I love Stephanie Plum. I really do. She’s one of my favorite literary characters and the inspiration for the heroine of my YA urban fantasy series. She just so much FUN! Seriously. I love her to death. And the whole love triangle with her, Morelli and Ranger? While I usually gag at the mere hint of a love triangle, this one has grown on me. It may be the fact that seventeen books in I still have no idea who she’s going to choose (although I’ve recently declared myself teamRanger).

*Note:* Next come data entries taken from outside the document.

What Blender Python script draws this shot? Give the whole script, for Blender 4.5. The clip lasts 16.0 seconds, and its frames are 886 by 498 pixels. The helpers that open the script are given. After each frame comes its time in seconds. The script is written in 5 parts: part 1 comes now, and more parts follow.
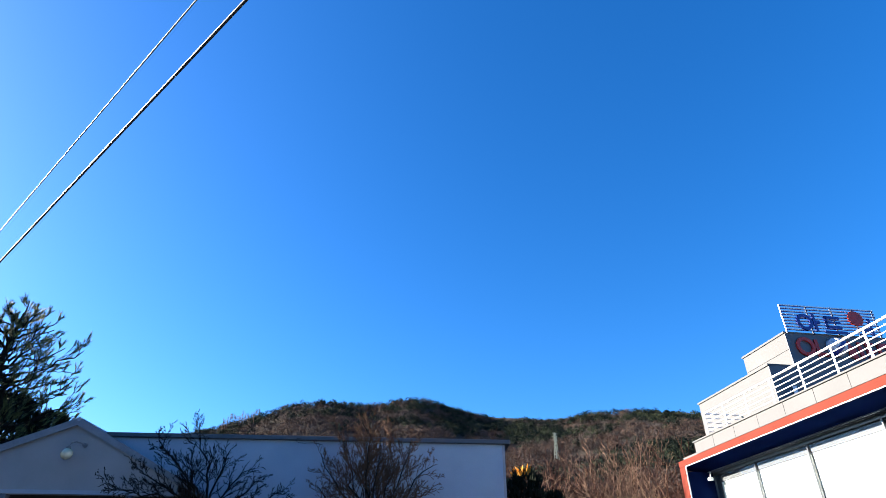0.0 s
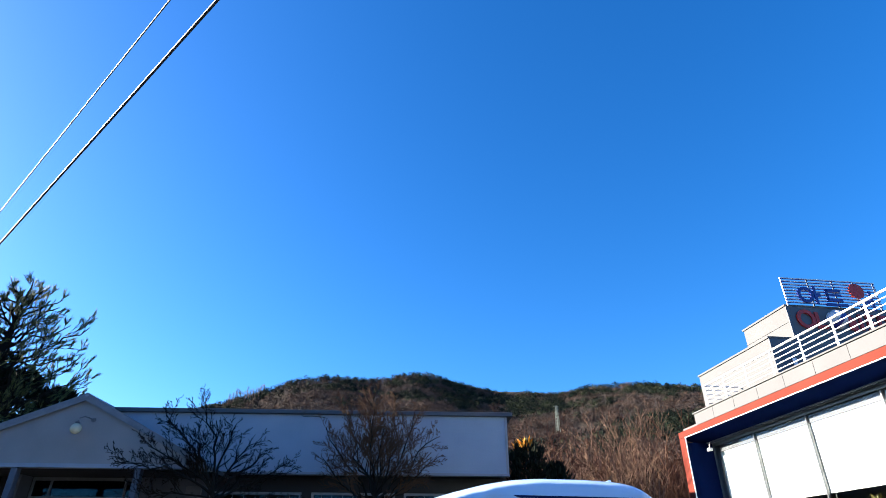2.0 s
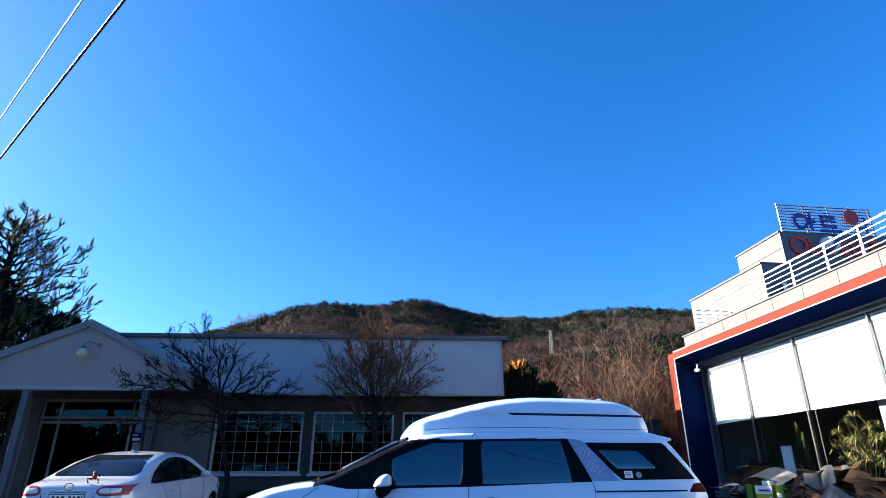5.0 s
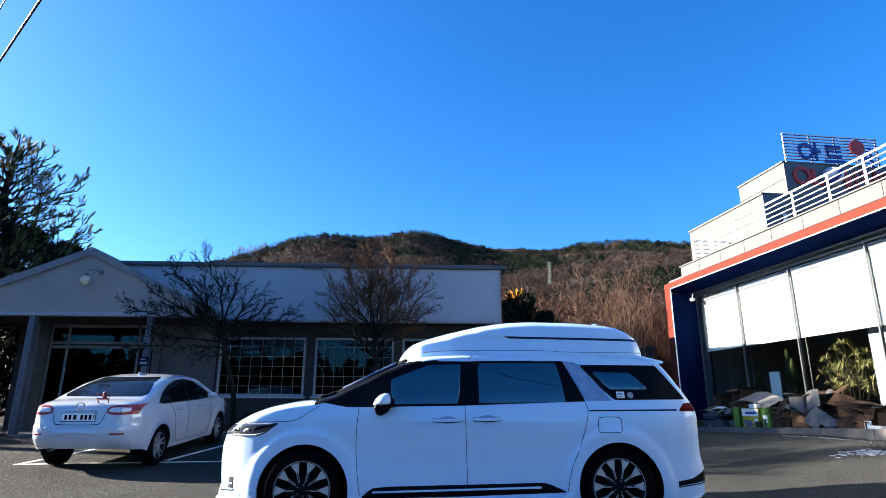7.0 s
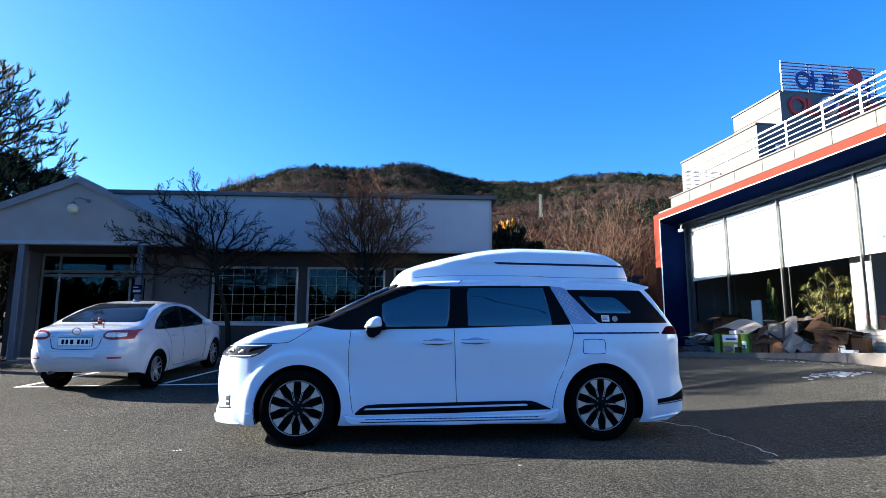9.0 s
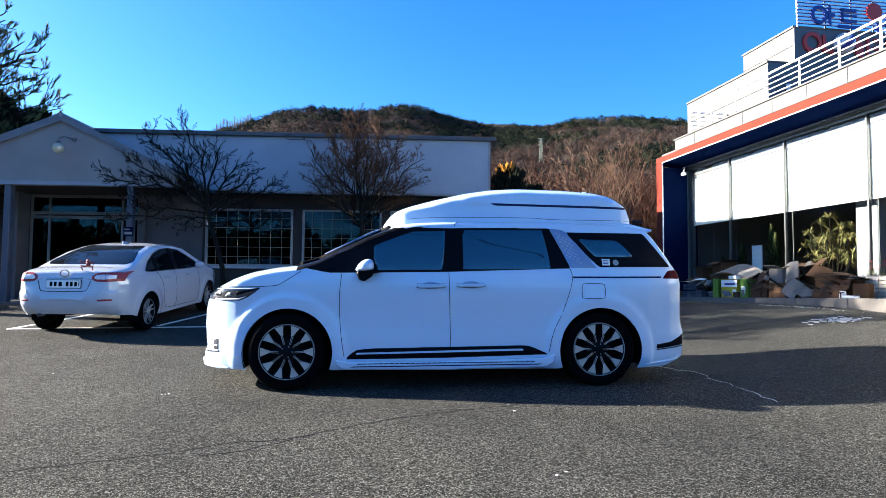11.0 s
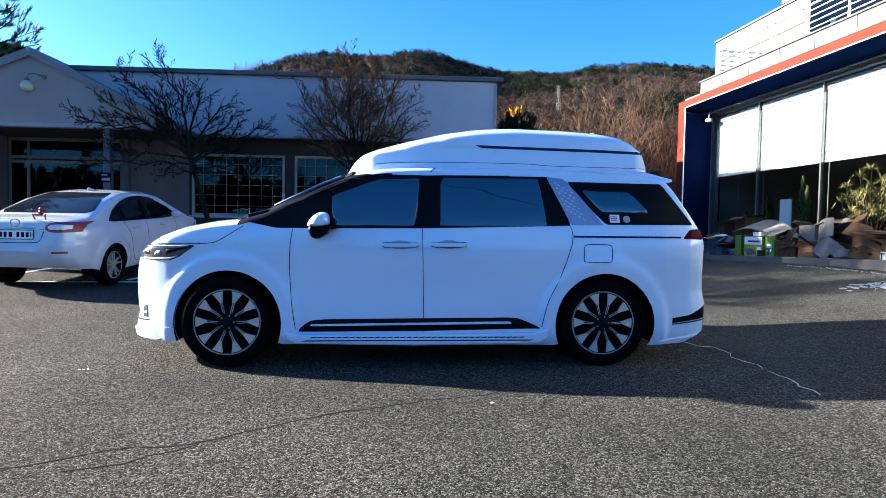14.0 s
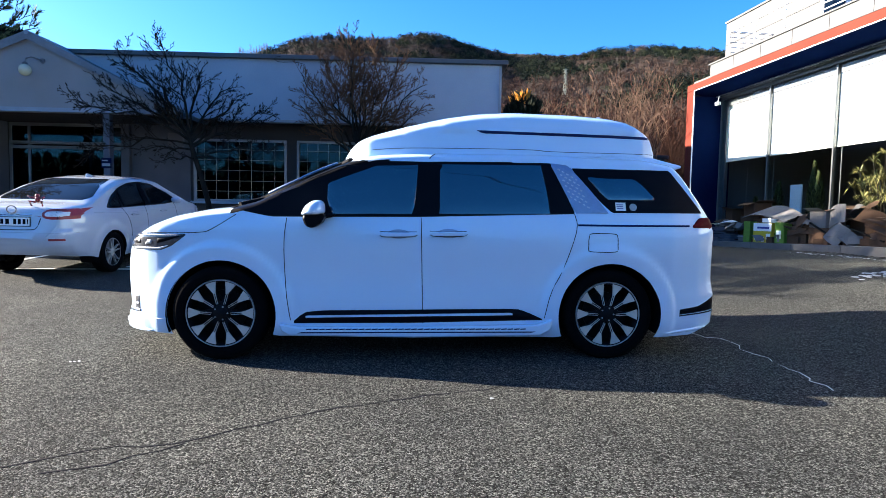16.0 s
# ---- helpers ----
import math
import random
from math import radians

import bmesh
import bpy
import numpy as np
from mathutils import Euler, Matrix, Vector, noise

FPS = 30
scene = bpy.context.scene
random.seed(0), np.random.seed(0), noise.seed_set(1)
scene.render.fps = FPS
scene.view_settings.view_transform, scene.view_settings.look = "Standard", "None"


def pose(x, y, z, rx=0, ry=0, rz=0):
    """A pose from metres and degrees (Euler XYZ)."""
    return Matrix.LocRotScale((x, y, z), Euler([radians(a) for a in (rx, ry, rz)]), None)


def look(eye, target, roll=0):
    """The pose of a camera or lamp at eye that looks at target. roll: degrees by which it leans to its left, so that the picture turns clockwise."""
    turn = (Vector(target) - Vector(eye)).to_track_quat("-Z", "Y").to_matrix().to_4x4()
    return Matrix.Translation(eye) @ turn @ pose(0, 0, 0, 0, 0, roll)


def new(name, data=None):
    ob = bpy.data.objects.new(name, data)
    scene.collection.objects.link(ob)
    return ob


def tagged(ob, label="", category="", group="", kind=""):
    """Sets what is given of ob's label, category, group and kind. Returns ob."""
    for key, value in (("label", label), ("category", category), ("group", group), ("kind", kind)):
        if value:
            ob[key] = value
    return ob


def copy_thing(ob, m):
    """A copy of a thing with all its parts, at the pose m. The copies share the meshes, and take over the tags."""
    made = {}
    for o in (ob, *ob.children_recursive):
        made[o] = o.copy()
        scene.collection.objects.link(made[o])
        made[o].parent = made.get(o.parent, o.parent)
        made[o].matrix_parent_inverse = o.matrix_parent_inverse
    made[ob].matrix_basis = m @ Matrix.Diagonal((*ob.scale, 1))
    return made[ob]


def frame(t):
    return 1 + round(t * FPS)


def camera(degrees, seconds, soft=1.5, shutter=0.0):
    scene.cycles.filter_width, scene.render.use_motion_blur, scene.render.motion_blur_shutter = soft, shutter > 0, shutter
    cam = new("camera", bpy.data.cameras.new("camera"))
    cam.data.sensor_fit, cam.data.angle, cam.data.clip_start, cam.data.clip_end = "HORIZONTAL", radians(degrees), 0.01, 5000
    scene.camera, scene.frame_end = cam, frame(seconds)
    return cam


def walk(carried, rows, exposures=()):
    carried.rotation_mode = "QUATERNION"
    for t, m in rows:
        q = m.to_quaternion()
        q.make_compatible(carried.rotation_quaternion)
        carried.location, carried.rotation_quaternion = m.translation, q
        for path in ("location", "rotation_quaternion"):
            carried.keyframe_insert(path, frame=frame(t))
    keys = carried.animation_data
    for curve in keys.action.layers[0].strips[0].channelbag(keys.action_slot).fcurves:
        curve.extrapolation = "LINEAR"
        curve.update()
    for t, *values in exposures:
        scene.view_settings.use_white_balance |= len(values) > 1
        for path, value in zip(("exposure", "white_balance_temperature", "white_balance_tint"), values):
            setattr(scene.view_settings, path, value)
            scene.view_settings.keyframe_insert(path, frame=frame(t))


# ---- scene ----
cam = camera(75.1, 16.0, soft=0.6)
PATH = [
    (0, (0.135, -0.514, 1.241), (0.263, 1.188, 2.283), 0.6),
    (0.5, (0.115, -0.493, 1.238), (0.243, 1.217, 2.267), 0.4),
    (1, (0.109, -0.488, 1.226), (0.236, 1.232, 2.238), 0.4),
    (1.5, (0.122, -0.514, 1.233), (0.247, 1.219, 2.223), 0.3),
    (2, (0.134, -0.517, 1.224), (0.26, 1.228, 2.194), 0.3),
    (2.5, (0.137, -0.521, 1.236), (0.261, 1.239, 2.178), 0.4),
    (3, (0.145, -0.504, 1.229), (0.27, 1.271, 2.143), 0.3),
    (3.5, (0.144, -0.497, 1.227), (0.272, 1.295, 2.105), 0.2),
    (5.8, (0.141, -0.507, 1.2), (0.292, 1.373, 1.866), 0.0),
    (6, (0.148, -0.48, 1.186), (0.296, 1.406, 1.832), 0.1),
    (6.5, (0.149, -0.469, 1.174), (0.3, 1.437, 1.76), 0.3),
    (7, (0.163, -0.453, 1.169), (0.315, 1.472, 1.689), 0.2),
    (7.5, (0.159, -0.459, 1.158), (0.32, 1.482, 1.612), 0.2),
    (8, (0.162, -0.443, 1.141), (0.335, 1.51, 1.538), 0.2),
    (8.5, (0.17, -0.446, 1.123), (0.349, 1.516, 1.465), 0.2),
    (9, (0.175, -0.454, 1.101), (0.362, 1.516, 1.392), 0.2),
    (11.5, (0.306, -0.063, 1.098), (0.5, 1.926, 1.152), 0.5),
    (12, (0.426, 0.08, 1.124), (0.612, 2.072, 1.138), 0.5),
    (12.5, (0.495, 0.213, 1.127), (0.677, 2.204, 1.116), 0.6),
    (13, (0.53, 0.408, 1.149), (0.711, 2.4, 1.111), 0.7),
    (13.5, (0.572, 0.6, 1.159), (0.736, 2.593, 1.102), 0.9),
    (14, (0.676, 0.765, 1.165), (0.824, 2.758, 1.091), 1.1),
    (14.5, (0.736, 0.872, 1.185), (0.878, 2.865, 1.096), 1.2),
    (15, (0.726, 0.904, 1.198), (0.864, 2.897, 1.095), 1.1),
    (15.5, (0.73, 0.913, 1.198), (0.864, 2.905, 1.082), 1.1),
    (16, (0.737, 0.916, 1.195), (0.866, 2.908, 1.068), 1.1),
]
walk(cam, [(t, look(eye, target, roll)) for t, eye, target, roll in PATH], [(0.0, 2.66, 6150, 10.0), (4.0, 2.68, 6150, 10.0), (9.0, 2.80, 6150, 10.0), (12.0, 2.92, 6150, 10.0), (16.0, 2.95, 6150, 10.0)])

# ---- daylight ----
SUN_EL, SUN_DIR = 19.5, 16.0          # low winter sun; light runs along +x, 16 degrees towards -y
ld = Vector((math.cos(radians(SUN_EL)) * math.cos(radians(SUN_DIR)), -math.cos(radians(SUN_EL)) * math.sin(radians(SUN_DIR)), -math.sin(radians(SUN_EL))))
world = bpy.data.worlds.new("sky")
scene.world = world
world.use_nodes = True
wn = world.node_tree.nodes
sky = wn.new("ShaderNodeTexSky")
sky.sky_type, sky.sun_disc = "NISHITA", False
sky.sun_elevation = radians(SUN_EL)
sky.sun_rotation = math.atan2(-ld.x, -ld.y)
sky.air_density, sky.dust_density, sky.ozone_density, sky.altitude = 1.0, 0.95, 6.0, 300
wn["Background"].inputs["Strength"].default_value = 0.050
hs = wn.new("ShaderNodeHueSaturation")
hs.inputs["Hue"].default_value, hs.inputs["Saturation"].default_value = 0.504, 1.18
world.node_tree.links.new(sky.outputs[0], hs.inputs["Color"])
world.node_tree.links.new(hs.outputs[0], wn["Background"].inputs["Color"])
sun = new("sun", bpy.data.lights.new("sun", "SUN"))
sun.data.energy, sun.data.angle, sun.data.color = 5.0, radians(0.53), (1.0, 0.86, 0.70)
sun.matrix_world = Matrix.Translation((-30, 10, 20)) @ ld.to_track_quat("-Z", "Y").to_matrix().to_4x4()


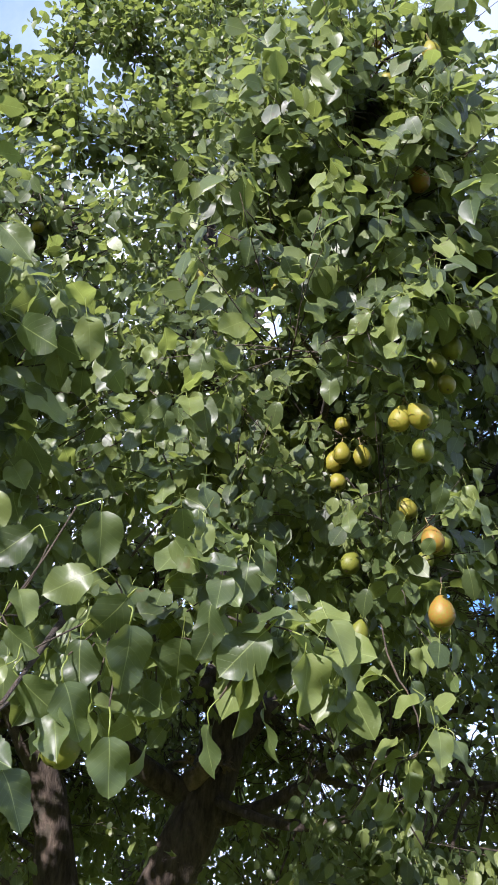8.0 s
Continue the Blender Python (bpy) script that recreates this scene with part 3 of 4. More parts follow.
# front right tall bough
lobe((0.72, 4.42, 4.52), (0.34, 0.32, 0.34), 24)
lobe((0.46, 5.00, 5.40), (0.26, 0.30, 0.34), 26)
lobe((0.82, 4.42, 4.20), (0.24, 0.28, 0.34), 19)
lobe((1.50, 5.60, 4.85), (0.45, 0.40, 0.40), 42)
lobe((2.10, 5.90, 4.70), (0.50, 0.50, 0.50), 46)
lobe((1.45, 5.20, 4.00), (0.40, 0.36, 0.40), 34)
lobe((0.75, 4.25, 4.00), (0.42, 0.30, 0.36), 24)
lobe((0.72, 4.14, 4.35), (0.32, 0.16, 0.30), 15, inner=0.0)
lobe((0.62, 4.24, 4.10), (0.30, 0.10, 0.26), 12, inner=0.0)
lobe((0.84, 4.32, 4.46), (0.22, 0.12, 0.24), 12, inner=0.0)
lobe((0.66, 4.14, 3.38), (0.24, 0.11, 0.16), 10, inner=0.0)
lobe((0.45, 4.12, 3.20), (0.20, 0.12, 0.16), 9, inner=0.0, leaf_size=0.076)
lobe((0.42, 4.30, 3.80), (0.18, 0.12, 0.18), 10, inner=0.0)
lobe((0.50, 4.50, 4.30), (0.26, 0.24, 0.34), 18, inner=0.1)
lobe((0.50, 4.66, 4.80), (0.22, 0.22, 0.26), 20, inner=0.1)
lobe((0.48, 4.50, 3.95), (0.26, 0.28, 0.32), 18)
lobe((0.86, 4.50, 3.60), (0.18, 0.24, 0.26), 9)
# shaded east side
lobe((1.70, 5.60, 3.60), (0.65, 0.60, 0.60), 46)
lobe((2.30, 6.30, 4.00), (0.75, 0.70, 0.75), 50)
lobe((1.70, 6.00, 2.70), (0.60, 0.60, 0.50), 28, leaf_size=0.062)
lobe((1.50, 5.30, 2.20), (0.45, 0.45, 0.45), 26, leaf_size=0.062)
lobe((1.50, 5.40, 1.65), (0.25, 0.25, 0.35), 11, leaf_size=0.062)
lobe((2.40, 5.80, 2.80), (0.60, 0.60, 0.60), 36)
lobe((1.15, 6.20, 5.40), (0.50, 0.55, 0.55), 46)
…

Smokin’ Seventeen has what I’ve come to love and expect from a Stephanie Plum book: crazy skips, cars being destroyed, outrgareuous outfits on Lula, laugh out loud funny shit from Grandma Mazure and a lot of junk food (seriously, healthy eating while reading one of these books is near impossible. I wanted donuts and fried chicken the whole freaking time. Oh and upside down pineapple cake, whatever the hell THAT is). With all that wacky goodness, you’d think I’d LOVE this book right? Well, there was just one teeny, tiny problem.
See, there’s always a larger mystery in these books. And I NEVER figure out what’s going on or who the bad guy is. Except in this case I knew from the get-go and that was disappointing to me. And for the first time in seventeen books I thought Stephanie was pretty dumb.
So, yeah, I didn’t love Smokin’ Seventeen, but I sure liked it a lot. And I know I will continue reading these books until Evanovich runs out of numbers.
Virtual chocolate donuts with sprinkles to the fine folks at Random House Canada for the review copy.